Do que se afirma, a Companhia de Gandembel/Ponte Balana, pelo sentir do Idálio Reis, não escamoteia o relevante papel desenvolvido pela CART do Alberto Branquinho durante o período de pouco mais de um mês que aqui permanece. Ao invés, presta-lhe todo o mérito e engrandece-lhe a sua missão.

(iii) O Alberto Branquinho, como que inquere o editor, se sabe o que foi a operação BOLA DE FOGO?

Tenho em minha posse o historial da CART 1689 enquanto esteve na zona do Forreá, bem como da minha Companhia e da CCAÇ 2316.

Sob o título “Os Heróis de Gandembel”, o saudoso José Neto da CART 1613, no Post DCCLXXXV de 23 de Maio de 2006, relata o seguinte:

«A Operação Bola de Fogo destinou-se à implantação de um aquartelamento para efectivo de Companhia, no Corredor de Guilege. Desenvolveu-se entre 8 e 14 de Abril de 1968, com a seguinte força executante: CART 1613, CART 1689, CCaç 2316, CCaç 2317, 3.a Companhia de Comandos, 5.a Companhia de Comandos, Pelotão de Reconhecimento Fox 1165, Pelotão de Sapadores do BART 1896, Pelotão de Caçadores Nativos 51, Pelotão de Caçadores Nativos 67, Pelotões de Milícias 138 e 139, elementos do BENG 447, APAR (Apoio Aéreo). Durante a operação, o IN flagelou 7 vezes as posições, causando às NT 2 mortos, 13 feridos graves e 34 ligeiros.».

O historial da CART 1689, descrito muito pormenorizadamente, refere que a 14 de Abril, a OP BOLA DE FOGO foi considerada como tendo terminado neste dia. E de forma fidedigna, narra os factos ocorridos nos dias subsequentes até ao dia em que se retira de Gandembel.

Porque o Blogue já se debruçou sobre as circunstâncias da morte do furriel Belmiro dos Santos João, da CART 1689, por premência de seus familiares, fui eu que deu as indicações devidas (P1532 de 17 de Fevereiro de 2007).

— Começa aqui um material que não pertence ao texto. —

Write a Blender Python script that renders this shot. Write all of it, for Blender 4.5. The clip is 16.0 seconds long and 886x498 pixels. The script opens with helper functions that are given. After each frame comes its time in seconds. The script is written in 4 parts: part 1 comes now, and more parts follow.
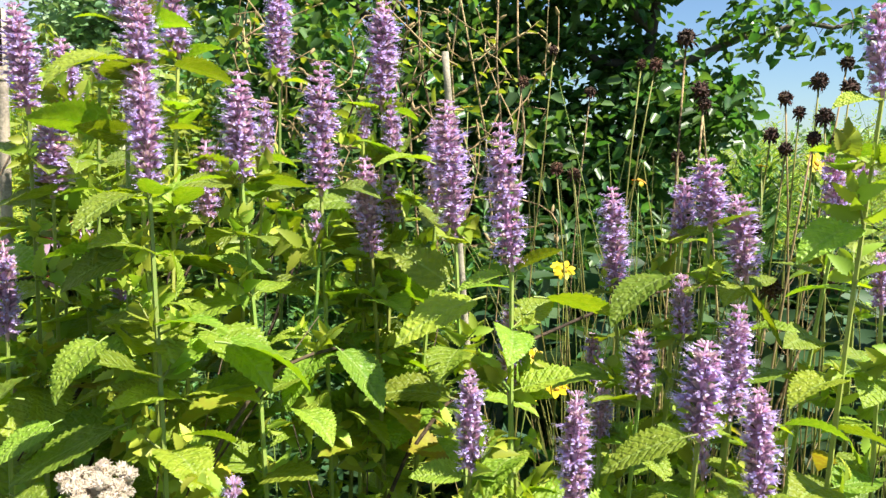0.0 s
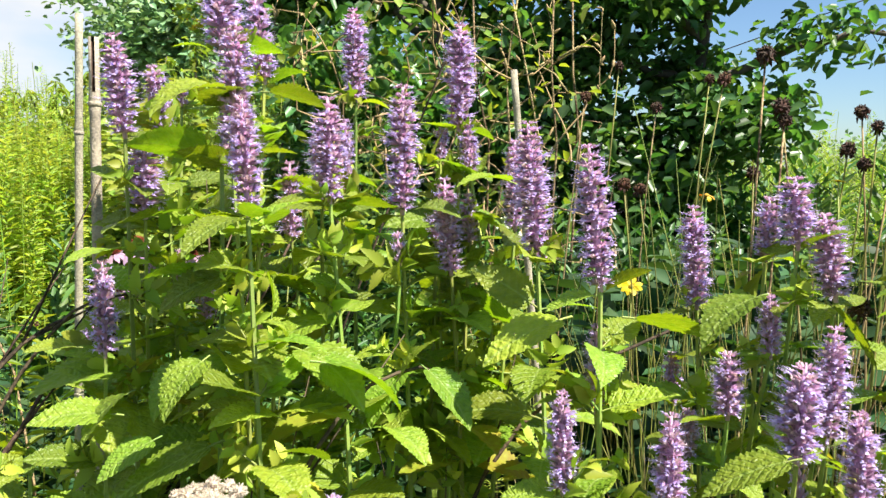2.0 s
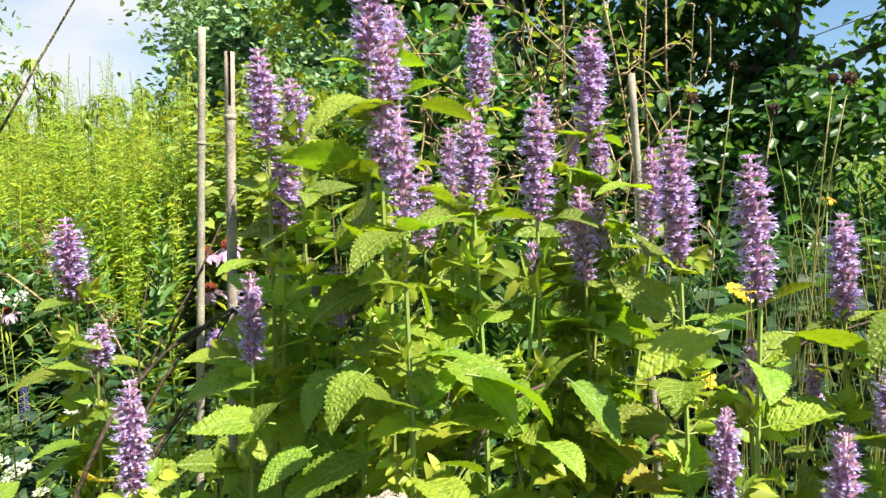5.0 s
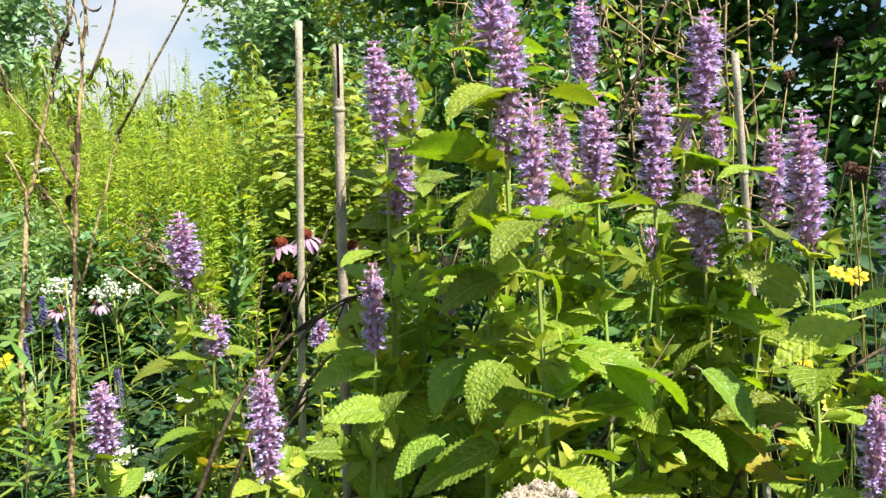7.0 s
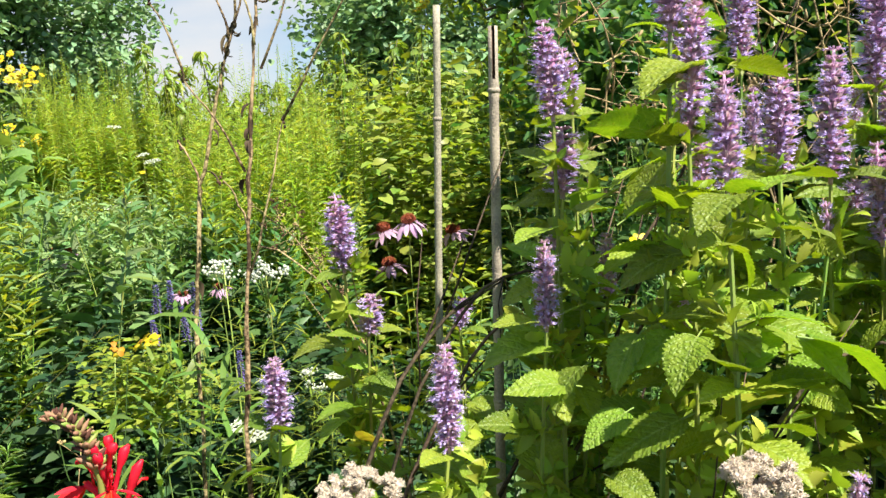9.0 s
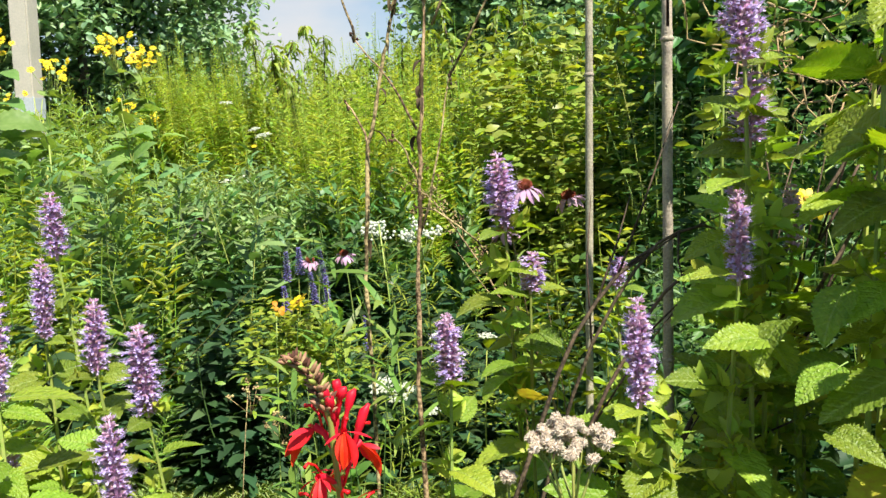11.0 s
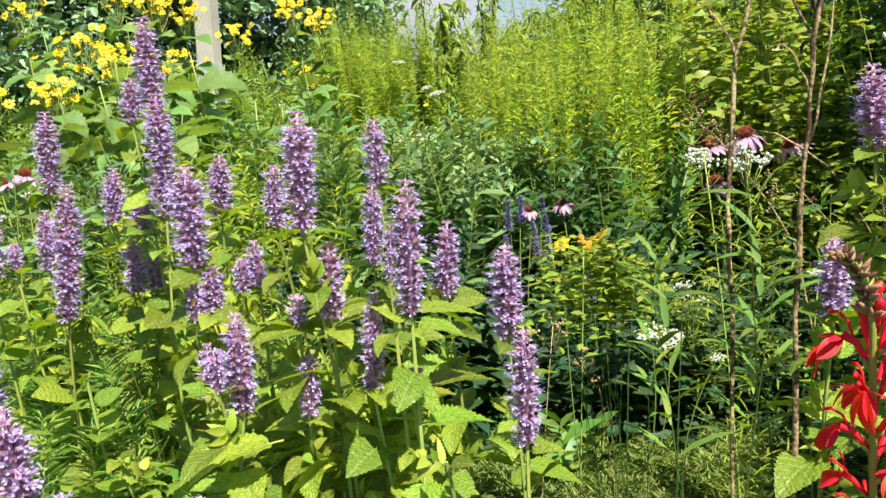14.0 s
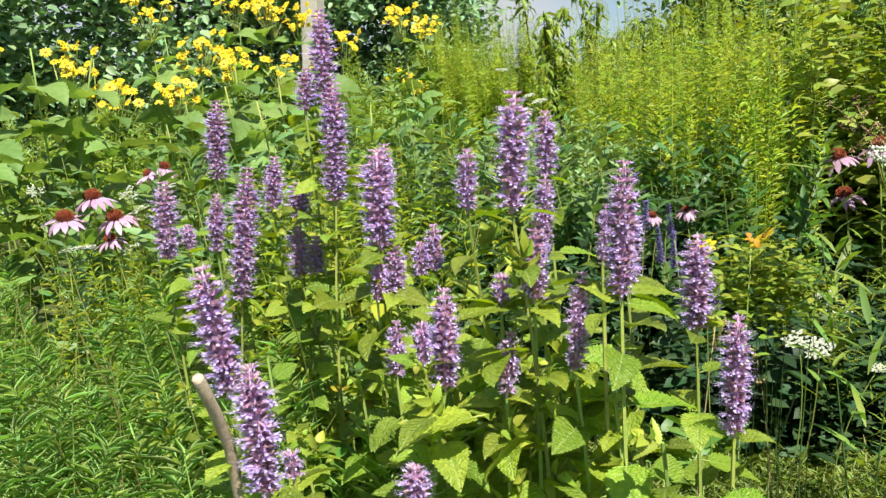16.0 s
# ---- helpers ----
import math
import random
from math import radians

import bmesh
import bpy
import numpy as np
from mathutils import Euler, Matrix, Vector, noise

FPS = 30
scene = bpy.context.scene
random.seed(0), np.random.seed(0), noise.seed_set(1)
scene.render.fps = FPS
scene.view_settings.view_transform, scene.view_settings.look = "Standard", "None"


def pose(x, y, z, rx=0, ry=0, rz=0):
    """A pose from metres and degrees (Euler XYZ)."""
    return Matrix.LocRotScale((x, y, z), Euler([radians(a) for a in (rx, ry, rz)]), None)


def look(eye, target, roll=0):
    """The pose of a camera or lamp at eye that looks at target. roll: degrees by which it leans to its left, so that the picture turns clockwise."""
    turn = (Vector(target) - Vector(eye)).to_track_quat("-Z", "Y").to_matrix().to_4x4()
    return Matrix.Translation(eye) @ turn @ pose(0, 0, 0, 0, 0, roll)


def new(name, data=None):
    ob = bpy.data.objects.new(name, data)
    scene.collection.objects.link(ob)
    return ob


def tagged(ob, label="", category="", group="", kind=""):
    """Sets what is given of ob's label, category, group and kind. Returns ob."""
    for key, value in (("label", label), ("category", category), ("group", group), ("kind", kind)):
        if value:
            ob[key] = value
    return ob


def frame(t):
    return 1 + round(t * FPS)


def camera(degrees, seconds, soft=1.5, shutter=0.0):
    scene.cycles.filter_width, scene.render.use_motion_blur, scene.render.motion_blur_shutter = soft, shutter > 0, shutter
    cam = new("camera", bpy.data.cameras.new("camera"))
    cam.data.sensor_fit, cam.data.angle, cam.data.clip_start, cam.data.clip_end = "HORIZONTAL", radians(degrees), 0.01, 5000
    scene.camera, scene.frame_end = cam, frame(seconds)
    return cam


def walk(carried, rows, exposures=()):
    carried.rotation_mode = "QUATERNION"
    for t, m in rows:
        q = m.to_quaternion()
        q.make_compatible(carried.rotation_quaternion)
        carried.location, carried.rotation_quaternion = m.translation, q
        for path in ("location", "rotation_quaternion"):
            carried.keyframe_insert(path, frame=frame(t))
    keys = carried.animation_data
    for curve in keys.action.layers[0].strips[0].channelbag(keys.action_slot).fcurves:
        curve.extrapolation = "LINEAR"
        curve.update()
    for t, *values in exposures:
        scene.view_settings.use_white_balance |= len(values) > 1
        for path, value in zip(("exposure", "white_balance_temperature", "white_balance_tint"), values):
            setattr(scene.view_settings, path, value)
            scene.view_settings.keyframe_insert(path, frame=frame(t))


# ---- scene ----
cam = camera(59.3, 16.0, 1.45)
PATH = [
    (0, (-0.016, -0.022, 1.089), (-0.068, 1.96, 0.828), 1.9),
    (0.5, (-0.027, -0.025, 1.088), (-0.108, 1.958, 0.839), 1.9),
    (1, (-0.042, -0.027, 1.093), (-0.158, 1.954, 0.843), 1.7),
    (1.5, (-0.052, -0.029, 1.094), (-0.194, 1.952, 0.857), 1.6),
    (2, (-0.062, -0.032, 1.098), (-0.22, 1.948, 0.862), 1.4),
    (2.5, (-0.071, -0.035, 1.098), (-0.244, 1.945, 0.877), 1.0),
    (3, (-0.08, -0.026, 1.097), (-0.289, 1.95, 0.874), 0.7),
    (3.5, (-0.101, -0.031, 1.103), (-0.329, 1.942, 0.871), 0.7),
    (4, (-0.122, -0.036, 1.108), (-0.386, 1.931, 0.865), 0.7),
    (4.2, (-0.131, -0.038, 1.109), (-0.402, 1.929, 0.869), 0.8),
    (6.5, (-0.185, -0.037, 1.112), (-0.613, 1.899, 0.844), -0.4),
    (7, (-0.22, -0.051, 1.113), (-0.672, 1.877, 0.834), -0.7),
    (7.5, (-0.242, -0.05, 1.104), (-0.731, 1.867, 0.812), -1.0),
    (8, (-0.264, -0.064, 1.104), (-0.797, 1.84, 0.804), -1.2),
    (8.5, (-0.293, -0.081, 1.109), (-0.876, 1.807, 0.797), -1.6),
    (8.7, (-0.306, -0.088, 1.109), (-0.909, 1.794, 0.8), -1.8),
    (10.8, (-0.403, -0.121, 1.093), (-1.234, 1.661, 0.726), -3.7),
    (11, (-0.423, -0.131, 1.092), (-1.269, 1.643, 0.722), -3.8),
    (11.5, (-0.457, -0.153, 1.09), (-1.348, 1.598, 0.716), -3.8),
    (12, (-0.49, -0.168, 1.085), (-1.419, 1.559, 0.692), -3.9),
    (12.5, (-0.538, -0.192, 1.077), (-1.542, 1.492, 0.684), -4.4),
    (13, (-0.593, -0.216, 1.069), (-1.641, 1.44, 0.669), -4.9),
    (13.5, (-0.639, -0.231, 1.065), (-1.743, 1.384, 0.653), -5.2),
    (14, (-0.717, -0.245, 1.046), (-1.84, 1.354, 0.62), -5.3),
    (14.5, (-0.777, -0.25, 0.993), (-1.93, 1.336, 0.599), -4.2),
    (15, (-0.818, -0.273, 0.978), (-2.009, 1.291, 0.612), -2.8),
    (15.5, (-0.809, -0.314, 0.995), (-2.062, 1.202, 0.633), -3.3),
    (16, (-0.822, -0.345, 1.026), (-2.103, 1.143, 0.645), -4.4),
]
walk(cam, [(t, look(eye, target, roll)) for t, eye, target, roll in PATH], [(0.0, 1.4), (4.0, 1.4), (8.0, 1.27), (11.0, 1.14), (13.0, 1.07), (15.0, 1.09), (16.0, 0.95)])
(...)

Já o historial da minha Companhia refere tão só o seguinte:

«Com o dia 8Abril68, chegou então a data de partida desta CCaç para GANDEMBEL, integrada na operação 'Bola de Fogo' a fim de construir o aquartelamento, onde ficaria instalada a Companhia. Nessa noite sofreu 5 flagelações no itinerário GUILEJE-GANDEMBEL, a cerca de 3 Km de GANDEMBEL, mais propriamente junto ao rio BUNDO-BORO. As NT reagiram pelo fogo, tendo infligido uma baixa confirmada ao IN.»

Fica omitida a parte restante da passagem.